With China importing less chicken, poultry exporting countries like Brazil and the United States will be looking for new markets, according to the food and agribusiness bank Rabobank.
Reporting on Rabobank’s latest animal protein report, the Poultry Site says China and Japan are exceptions to a relatively strong global environment in which growth was driven by strong local market conditions rather than trade.
The global poultry trade dropped by 5% year on year in the first quarter of 2024, with a 40% reduction in Chinese imports a notable cause.
Nan-Dirk Mulder, Rabobank’s senior analyst for animal protein, said key exporters to China – Brazil, and US and Russia – had all felt this decline.
“We expect that these countries will seek alternative markets to offset the impact of reduced Chinese trade, particularly affecting chicken feet and leg markets.”

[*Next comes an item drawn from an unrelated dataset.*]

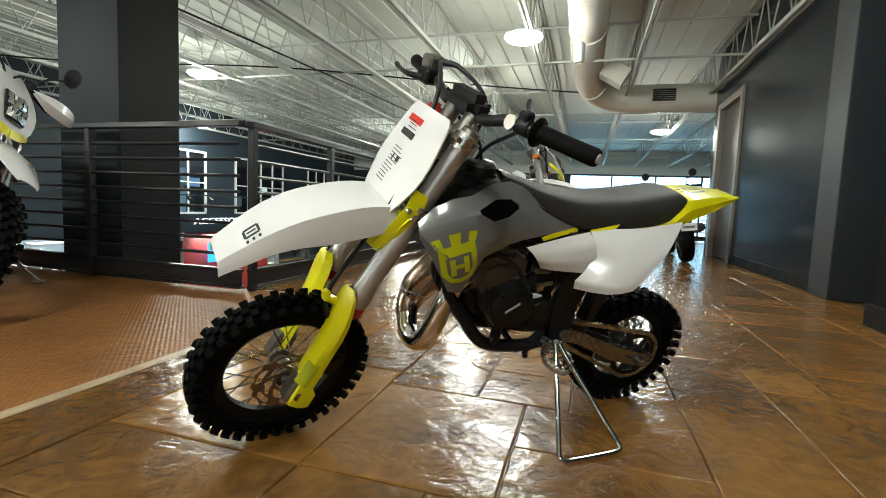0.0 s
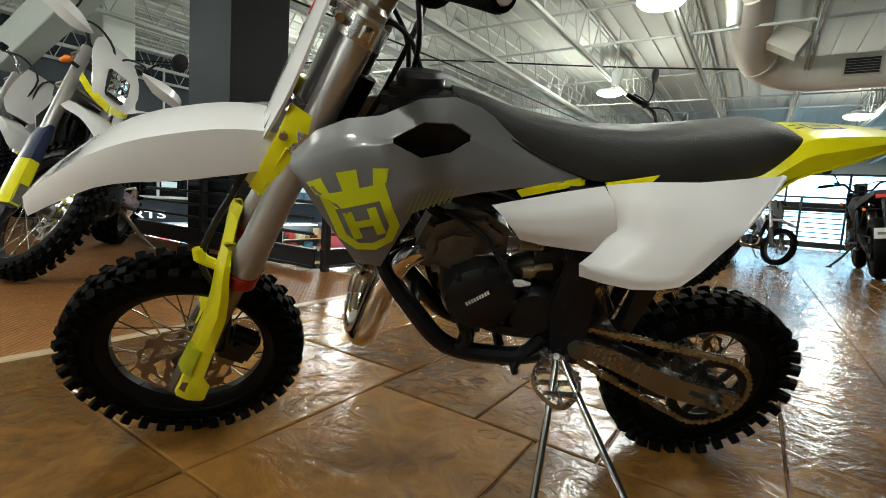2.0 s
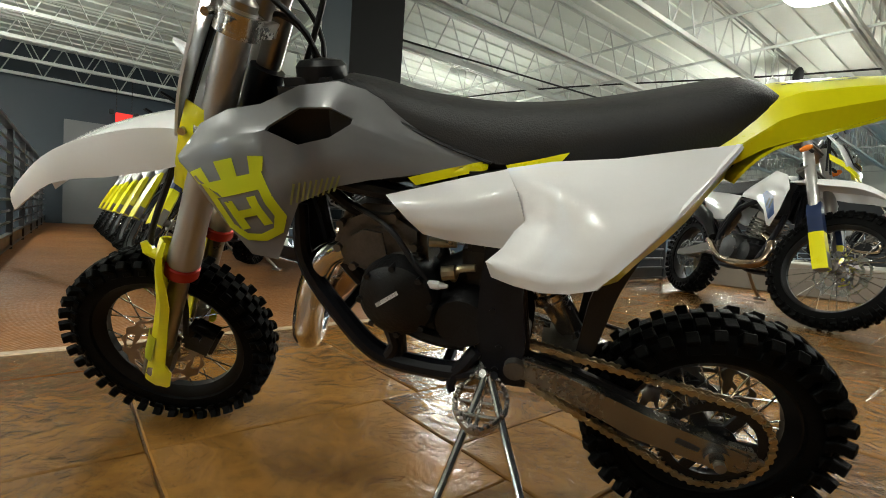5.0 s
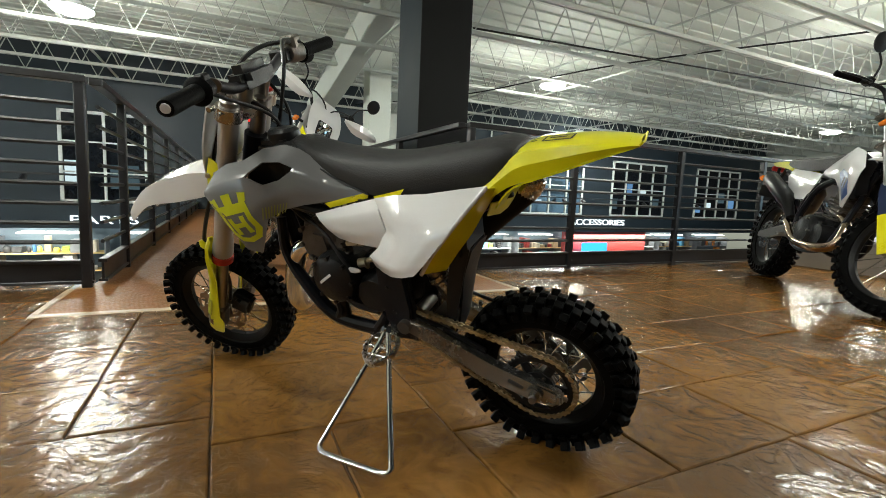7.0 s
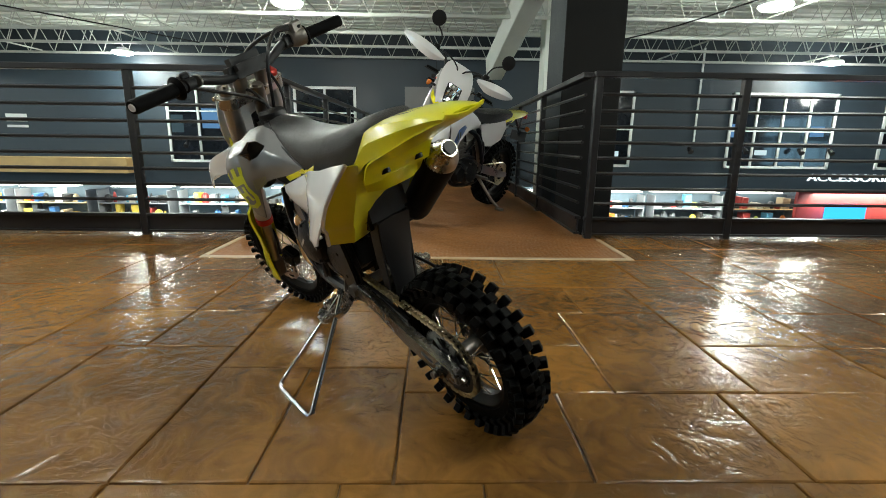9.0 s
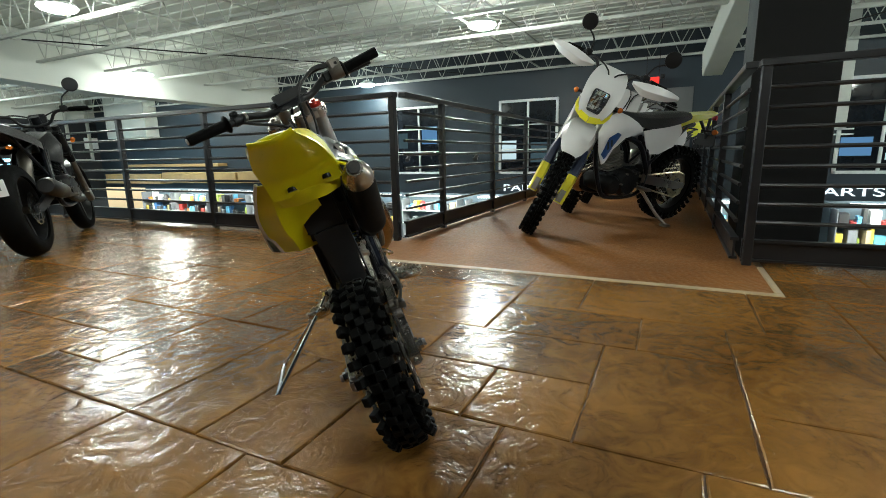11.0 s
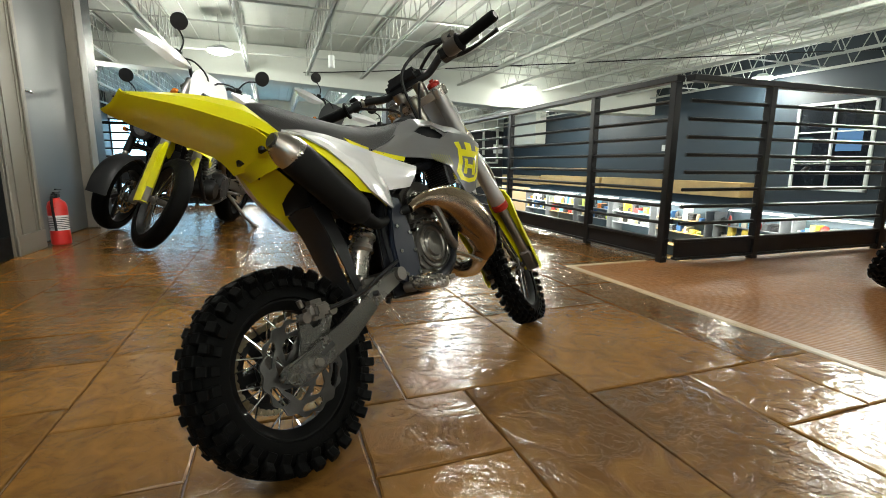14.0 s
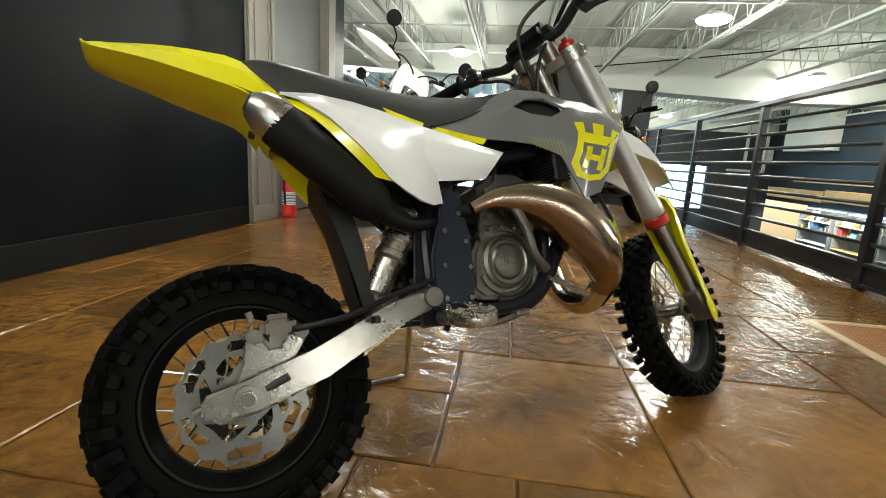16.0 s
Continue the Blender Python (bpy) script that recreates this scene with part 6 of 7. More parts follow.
box(bm, (-0.13, -0.14, -0.3), (0.13, 0.14, 0.05), 0.008, Matrix.Translation((1.70, 8.7, 2.66)) @ Matrix.Rotation(radians(-60), 4, "Y"))
part("duct_outlet", bm, M_DUCT, duct)
bm = B()
box(bm, (2.44, 9.765, 2.42), (2.81, 9.80, 2.64), 0.006)
part("grille_frame", bm, M_DUCT, duct)
for k in range(6):
    bm = B()
    box(bm, (2.455, 9.755, 2.435 + k * 0.033), (2.795, 9.764, 2.462 + k * 0.033))
    part("grille_slat", bm, M_BLACK, duct)

# ---- far west wall: windows, signs and lit shop below ----
def wall_window(y0, y1, z0, z1, cols, rows):
    r = root("window", pose(WX + 0.002, 0, 0), "white framed dark interior window on the navy wall", "window", "wall windows", "structure")
    for lo, hi in (((y0, z0), (y1, z0 + 0.06)), ((y0, z1 - 0.06), (y1, z1)), ((y0, z0), (y0 + 0.06, z1)), ((y1 - 0.06, z0), (y1, z1))):
        bm = B()
        box(bm, (0, lo[0], lo[1]), (0.05, hi[0], hi[1]), 0.004)
        part("window_frame", bm, M_WHITE_FRAME, r)
    for k in range(1, cols):
        y = y0 + (y1 - y0) * k / cols
        bm = B()
        box(bm, (0, y - 0.025, z0 + 0.06), (0.045, y + 0.025, z1 - 0.06), 0.003)
        part("mullion", bm, M_WHITE_FRAME, r)
    for k in range(1, rows):
        z = z0 + (z1 - z0) * k / rows
        bm = B()
        box(bm, (0, y0 + 0.06, z - 0.015), (0.04, y1 - 0.06, z + 0.015), 0.003)
        part("mullion", bm, M_WHITE_FRAME, r)
    for k in range(cols):
        a, b = y0 + (y1 - y0) * k / cols, y0 + (y1 - y0) * (k + 1) / cols
        bm = B()
        box(bm, (0.004, a + 0.03, z0 + 0.05), (0.010, b - 0.03, z1 - 0.05))
        part("pane", bm, M_DARK_GLASS, r)
        bm = B()
        rr = random.Random(int(y0 * 100) + k)
        w = (b - a) * rr.uniform(0.35, 0.7)
        zz = z0 + (z1 - z0) * rr.uniform(0.1, 0.45)
        box(bm, (0.011, a + 0.08, zz), (0.014, a + 0.08 + w, zz + rr.uniform(0.12, 0.5)))
        part("lit_office", bm, M_OFFICE[(k + int(abs(y0) * 3)) % 3], r, "lit office seen behind the glass")


for y0, y1, c, q in ((-3.7, -2.2, 2, 3), (-0.63, 0.87, 2, 3), (6.25, 7.65, 2, 2), (10.05, 12.7, 4, 2), (13.9, 16.4, 4, 2), (18.0, 20.5, 4, 2)):
    wall_window(y0, y1, 0.08, 1.9, c, q)
simple("door_far", (WX + 0.002, 2.05, -0.001), (WX + 0.05, 3.72, 1.92), M_DOOR_GREY, label="grey double door at the end of the bridge", cat="door", kind="structure", bevel=0.004)
simple("door_notice", (WX + 0.051, 2.90, 0.72), (WX + 0.056, 3.01, 1.01), M_WHITE_FRAME, label="white notice plate on the grey double door", cat="notice", kind="structure")
simple("door_closer", (WX + 0.051, 2.56, 1.36), (WX + 0.11, 2.73, 1.41), M_BLACK_STEEL, label="dark door closer on the grey double door", cat="door closer", kind="structure")
simple("door_joint", (WX + 0.0505, 2.885, 0.0), (WX + 0.0535, 2.893, 1.9), M_BLACK_STEEL, label="dark joint between the two door leaves", cat="joint", kind="structure")
simple("wall_panel", (WX + 0.002, 5.95, 0.95), (WX + 0.16, 6.35, DECK - 0.04), M_CEIL, label="white pipe chase on the navy wall", cat="panel", kind="structure", bevel=0.01)
for z in (0.82, 0.92, 1.02):
    simple("wall_bracket", (WX + 0.002, 5.9, z), (WX + 0.06, 6.5, z + 0.03), M_WHITE_FRAME, label="white bracket bars on the wall", cat="bracket", kind="structure")
for y in (7.05, 9.2):
    simple("wall_conduit", (WX + 0.002, y, 0.7), (WX + 0.04, y + 0.035, 2.9), M_WHITE_FRAME, label="thin white conduit on the wall", cat="conduit", kind="structure")
ex = root("exit_sign", pose(WX + 0.55, 2.92, 2.02), "red lit exit sign above the far door", "sign")
bm = B()
box(bm, (-0.03, -0.13, -0.085), (0.03, 0.13, 0.085), 0.008)
part("sign_box", bm, M_EXIT, ex)
bm = B()
rod(bm, (0, -0.12, 0.1), (0, -0.12, DECK - 2.03), 0.006, 6)
rod(bm, (0, 0.12, 0.1), (0, 0.12, DECK - 2.03), 0.006, 6)
box(bm, (-0.05, -0.23, 0.04), (0.03, -0.15, 0.13), 0.01)
box(bm, (-0.05, 0.15, 0.04), (0.03, 0.23, 0.13), 0.01)
part("lamp_head", bm, M_BLACK, ex)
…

Another producer country that would be seeking alternative markets was Ukraine, Mulder said, because of a new European Union import quota on chicken from Ukraine.
The report does not speculate which “alternative markets” might be targeted, but South Africa is likely to be on the list.
Rabobank said that the outlook for global poultry markets is improving, driven by accelerated growth in poultry meat consumption and disciplined supply growth in many markets. Chicken remains a competitively priced protein option compared to pork and beef. Feed prices have risen slightly after two years of decline.
“After four years of highly disruptive conditions, global poultry markets are moving toward more ‘normal’ market conditions,” the report said.